- Task goal
Reproduce the listing below word for word, with no pictures.

#### Provided data

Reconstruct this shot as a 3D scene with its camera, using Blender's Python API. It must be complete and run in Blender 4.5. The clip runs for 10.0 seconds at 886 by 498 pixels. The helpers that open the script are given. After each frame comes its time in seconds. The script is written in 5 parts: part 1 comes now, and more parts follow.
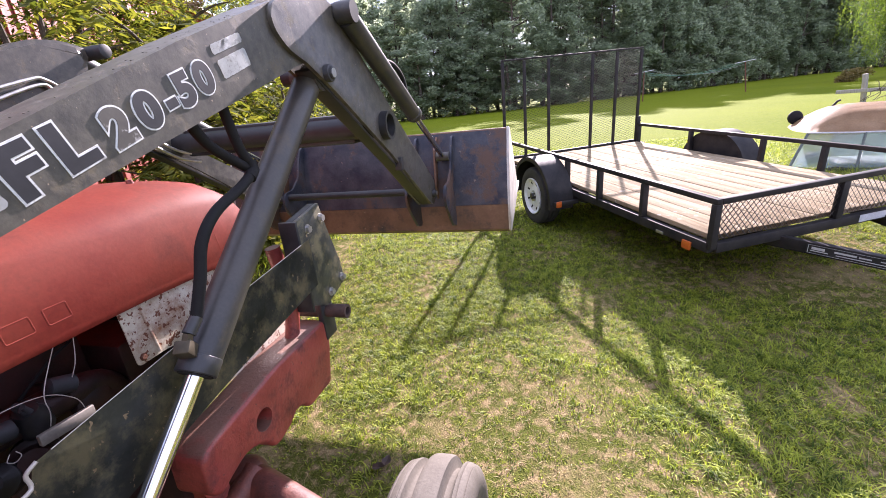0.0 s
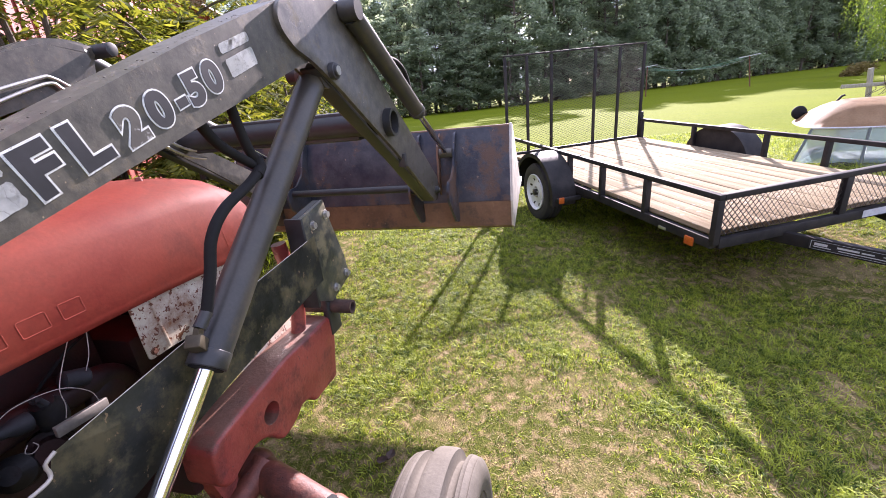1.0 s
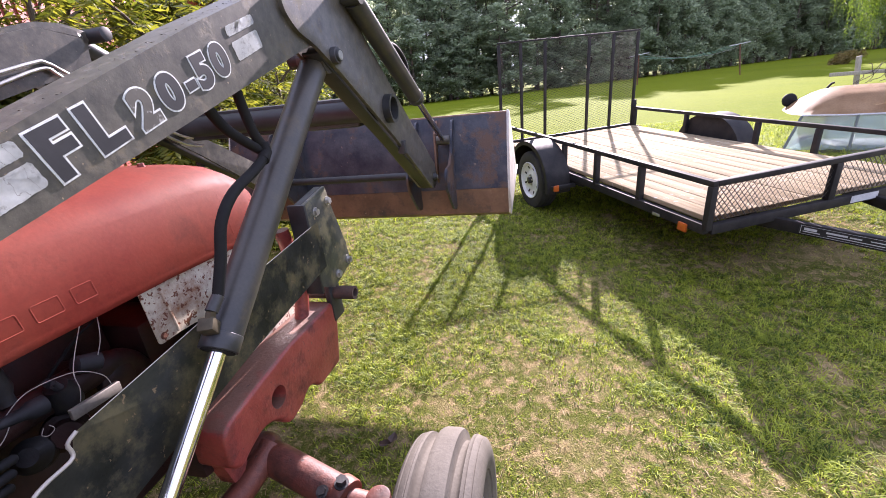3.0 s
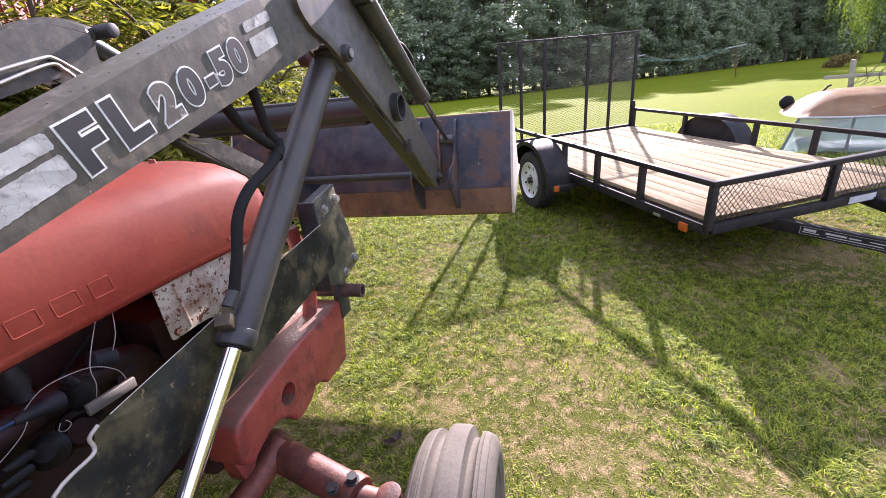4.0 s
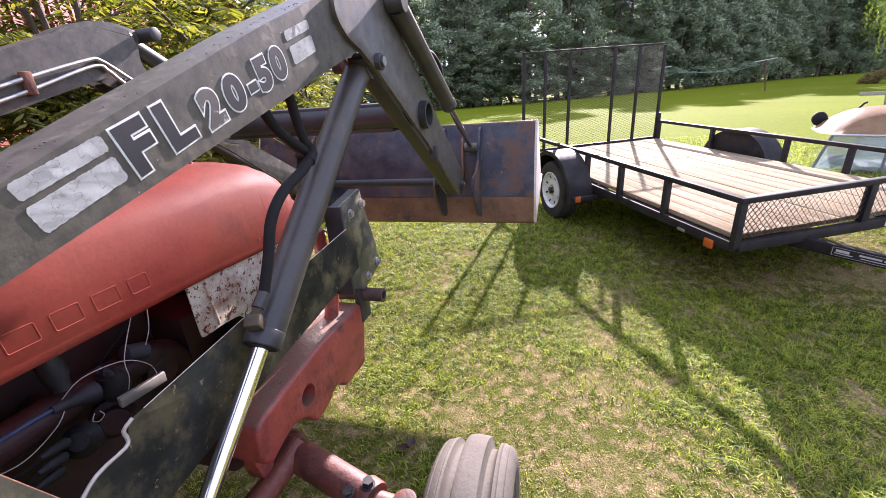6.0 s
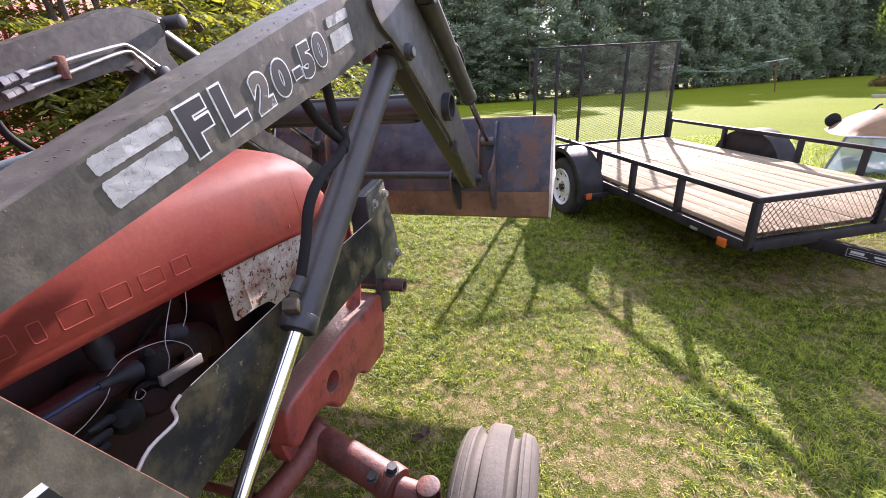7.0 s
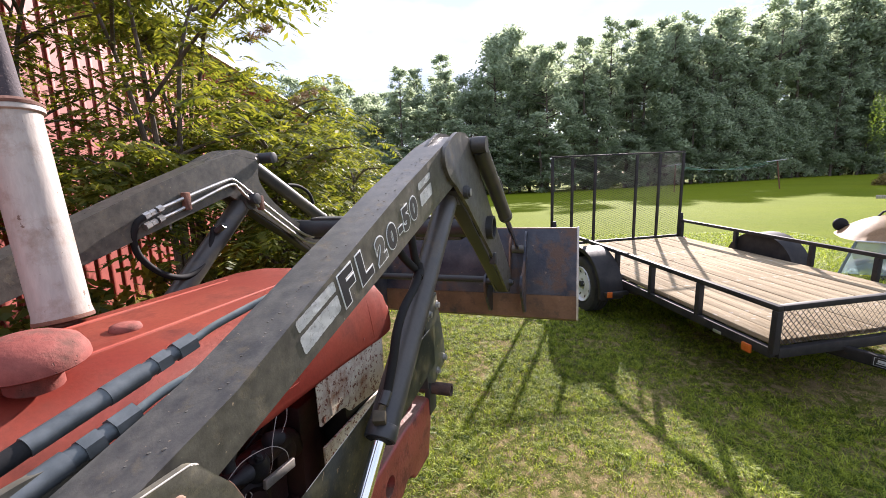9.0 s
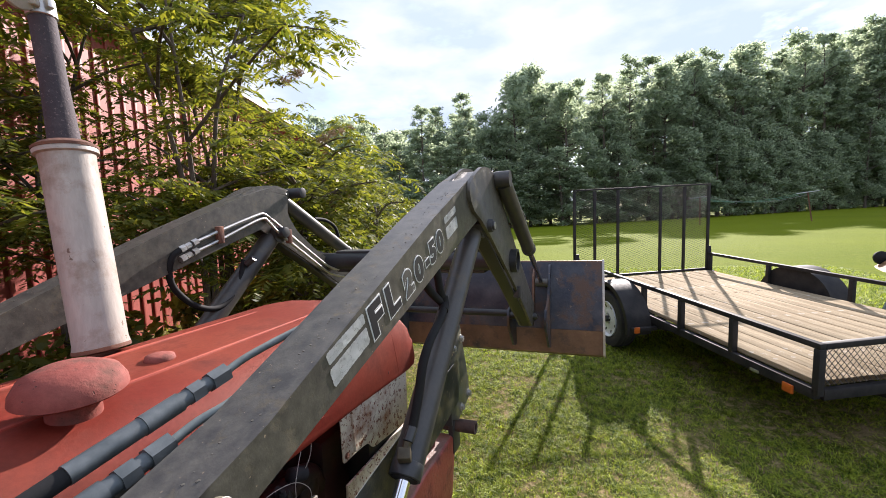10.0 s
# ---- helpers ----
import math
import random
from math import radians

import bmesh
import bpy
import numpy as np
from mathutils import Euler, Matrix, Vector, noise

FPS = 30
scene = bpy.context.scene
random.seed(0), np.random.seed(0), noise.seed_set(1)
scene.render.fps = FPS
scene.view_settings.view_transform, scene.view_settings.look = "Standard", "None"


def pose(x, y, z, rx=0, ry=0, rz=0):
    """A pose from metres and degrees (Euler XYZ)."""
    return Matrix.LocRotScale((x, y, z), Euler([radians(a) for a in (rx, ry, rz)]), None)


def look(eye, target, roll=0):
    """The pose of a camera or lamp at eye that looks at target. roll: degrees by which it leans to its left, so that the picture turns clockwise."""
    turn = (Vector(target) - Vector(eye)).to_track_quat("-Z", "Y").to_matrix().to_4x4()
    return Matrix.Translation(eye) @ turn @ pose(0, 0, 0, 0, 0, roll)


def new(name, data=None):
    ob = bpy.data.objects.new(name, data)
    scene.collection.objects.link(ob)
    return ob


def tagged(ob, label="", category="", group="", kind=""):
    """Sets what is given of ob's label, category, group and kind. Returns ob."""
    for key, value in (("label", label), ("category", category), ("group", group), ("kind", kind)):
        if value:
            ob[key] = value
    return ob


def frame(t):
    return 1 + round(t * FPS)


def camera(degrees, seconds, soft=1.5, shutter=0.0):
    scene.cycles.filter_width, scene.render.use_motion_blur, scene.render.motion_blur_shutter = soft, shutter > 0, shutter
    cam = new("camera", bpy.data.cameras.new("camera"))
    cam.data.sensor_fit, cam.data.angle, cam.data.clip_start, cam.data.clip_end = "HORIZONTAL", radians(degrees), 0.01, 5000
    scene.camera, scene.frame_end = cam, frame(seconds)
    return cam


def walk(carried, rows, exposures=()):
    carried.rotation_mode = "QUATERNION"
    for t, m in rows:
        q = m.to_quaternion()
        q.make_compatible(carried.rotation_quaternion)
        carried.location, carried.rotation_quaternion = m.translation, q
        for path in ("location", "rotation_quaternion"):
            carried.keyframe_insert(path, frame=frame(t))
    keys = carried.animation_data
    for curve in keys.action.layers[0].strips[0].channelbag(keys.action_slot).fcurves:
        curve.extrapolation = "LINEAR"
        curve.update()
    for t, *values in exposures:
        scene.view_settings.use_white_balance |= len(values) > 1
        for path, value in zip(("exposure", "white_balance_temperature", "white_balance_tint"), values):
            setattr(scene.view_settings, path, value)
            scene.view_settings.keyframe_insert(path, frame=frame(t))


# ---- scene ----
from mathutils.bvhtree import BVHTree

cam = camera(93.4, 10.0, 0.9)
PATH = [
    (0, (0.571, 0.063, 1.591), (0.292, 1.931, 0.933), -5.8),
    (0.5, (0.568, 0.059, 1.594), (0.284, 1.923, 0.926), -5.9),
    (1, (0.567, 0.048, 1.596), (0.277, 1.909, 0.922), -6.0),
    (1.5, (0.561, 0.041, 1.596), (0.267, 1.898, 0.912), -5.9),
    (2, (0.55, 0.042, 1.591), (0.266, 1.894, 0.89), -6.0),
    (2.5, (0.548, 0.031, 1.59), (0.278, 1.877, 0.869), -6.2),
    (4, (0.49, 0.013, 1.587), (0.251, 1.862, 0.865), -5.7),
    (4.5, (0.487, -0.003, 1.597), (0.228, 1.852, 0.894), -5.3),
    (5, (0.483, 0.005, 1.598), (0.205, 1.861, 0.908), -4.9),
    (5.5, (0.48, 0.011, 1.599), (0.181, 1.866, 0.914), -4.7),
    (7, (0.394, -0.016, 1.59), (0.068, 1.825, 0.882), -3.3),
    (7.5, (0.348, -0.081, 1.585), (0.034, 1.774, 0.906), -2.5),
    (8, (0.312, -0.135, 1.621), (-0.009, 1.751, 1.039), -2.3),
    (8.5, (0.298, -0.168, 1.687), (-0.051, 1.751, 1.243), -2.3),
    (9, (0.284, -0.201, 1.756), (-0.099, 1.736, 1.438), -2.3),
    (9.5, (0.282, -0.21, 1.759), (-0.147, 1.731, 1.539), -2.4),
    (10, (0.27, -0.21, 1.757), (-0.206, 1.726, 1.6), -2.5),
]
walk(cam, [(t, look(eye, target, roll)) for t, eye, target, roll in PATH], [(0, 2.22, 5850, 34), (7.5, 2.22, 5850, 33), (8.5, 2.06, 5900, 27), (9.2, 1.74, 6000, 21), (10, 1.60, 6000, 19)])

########

- Output of the exercise
Reconstruct this shot as a 3D scene with its camera, using Blender's Python API. It must be complete and run in Blender 4.5. The clip runs for 10.0 seconds at 886 by 498 pixels. The helpers that open the script are given. After each frame comes its time in seconds. The script is written in 5 parts: part 1 comes now, and more parts follow.
0.0 s
1.0 s
3.0 s
4.0 s
6.0 s
7.0 s
9.0 s
10.0 s
# ---- helpers ----
import math
import random
from math import radians

import bmesh
import bpy
import numpy as np
from mathutils import Euler, Matrix, Vector, noise

FPS = 30
scene = bpy.context.scene
random.seed(0), np.random.seed(0), noise.seed_set(1)
scene.render.fps = FPS
scene.view_settings.view_transform, scene.view_settings.look = "Standard", "None"


def pose(x, y, z, rx=0, ry=0, rz=0):
    """A pose from metres and degrees (Euler XYZ)."""
    return Matrix.LocRotScale((x, y, z), Euler([radians(a) for a in (rx, ry, rz)]), None)


def look(eye, target, roll=0):
    """The pose of a camera or lamp at eye that looks at target. roll: degrees by which it leans to its left, so that the picture turns clockwise."""
    turn = (Vector(target) - Vector(eye)).to_track_quat("-Z", "Y").to_matrix().to_4x4()
    return Matrix.Translation(eye) @ turn @ pose(0, 0, 0, 0, 0, roll)


def new(name, data=None):
    ob = bpy.data.objects.new(name, data)
    scene.collection.objects.link(ob)
    return ob


def tagged(ob, label="", category="", group="", kind=""):
    """Sets what is given of ob's label, category, group and kind. Returns ob."""
    for key, value in (("label", label), ("category", category), ("group", group), ("kind", kind)):
        if value:
            ob[key] = value
    return ob


def frame(t):
    return 1 + round(t * FPS)


def camera(degrees, seconds, soft=1.5, shutter=0.0):
    scene.cycles.filter_width, scene.render.use_motion_blur, scene.render.motion_blur_shutter = soft, shutter > 0, shutter
    cam = new("camera", bpy.data.cameras.new("camera"))
    cam.data.sensor_fit, cam.data.angle, cam.data.clip_start, cam.data.clip_end = "HORIZONTAL", radians(degrees), 0.01, 5000
    scene.camera, scene.frame_end = cam, frame(seconds)
    return cam


def walk(carried, rows, exposures=()):
    carried.rotation_mode = "QUATERNION"
    for t, m in rows:
        q = m.to_quaternion()
        q.make_compatible(carried.rotation_quaternion)
        carried.location, carried.rotation_quaternion = m.translation, q
        for path in ("location", "rotation_quaternion"):
            carried.keyframe_insert(path, frame=frame(t))
    keys = carried.animation_data
    for curve in keys.action.layers[0].strips[0].channelbag(keys.action_slot).fcurves:
        curve.extrapolation = "LINEAR"
        curve.update()
    for t, *values in exposures:
        scene.view_settings.use_white_balance |= len(values) > 1
        for path, value in zip(("exposure", "white_balance_temperature", "white_balance_tint"), values):
            setattr(scene.view_settings, path, value)
            scene.view_settings.keyframe_insert(path, frame=frame(t))


# ---- scene ----
from mathutils.bvhtree import BVHTree

cam = camera(93.4, 10.0, 0.9)
PATH = [
    (0, (0.571, 0.063, 1.591), (0.292, 1.931, 0.933), -5.8),
    (0.5, (0.568, 0.059, 1.594), (0.284, 1.923, 0.926), -5.9),
    (1, (0.567, 0.048, 1.596), (0.277, 1.909, 0.922), -6.0),
    (1.5, (0.561, 0.041, 1.596), (0.267, 1.898, 0.912), -5.9),
    (2, (0.55, 0.042, 1.591), (0.266, 1.894, 0.89), -6.0),
    (2.5, (0.548, 0.031, 1.59), (0.278, 1.877, 0.869), -6.2),
    (4, (0.49, 0.013, 1.587), (0.251, 1.862, 0.865), -5.7),
    (4.5, (0.487, -0.003, 1.597), (0.228, 1.852, 0.894), -5.3),
    (5, (0.483, 0.005, 1.598), (0.205, 1.861, 0.908), -4.9),
    (5.5, (0.48, 0.011, 1.599), (0.181, 1.866, 0.914), -4.7),
    (7, (0.394, -0.016, 1.59), (0.068, 1.825, 0.882), -3.3),
    (7.5, (0.348, -0.081, 1.585), (0.034, 1.774, 0.906), -2.5),
    (8, (0.312, -0.135, 1.621), (-0.009, 1.751, 1.039), -2.3),
    (8.5, (0.298, -0.168, 1.687), (-0.051, 1.751, 1.243), -2.3),
    (9, (0.284, -0.201, 1.756), (-0.099, 1.736, 1.438), -2.3),
    (9.5, (0.282, -0.21, 1.759), (-0.147, 1.731, 1.539), -2.4),
    (10, (0.27, -0.21, 1.757), (-0.206, 1.726, 1.6), -2.5),
]
walk(cam, [(t, look(eye, target, roll)) for t, eye, target, roll in PATH], [(0, 2.22, 5850, 34), (7.5, 2.22, 5850, 33), (8.5, 2.06, 5900, 27), (9.2, 1.74, 6000, 21), (10, 1.60, 6000, 19)])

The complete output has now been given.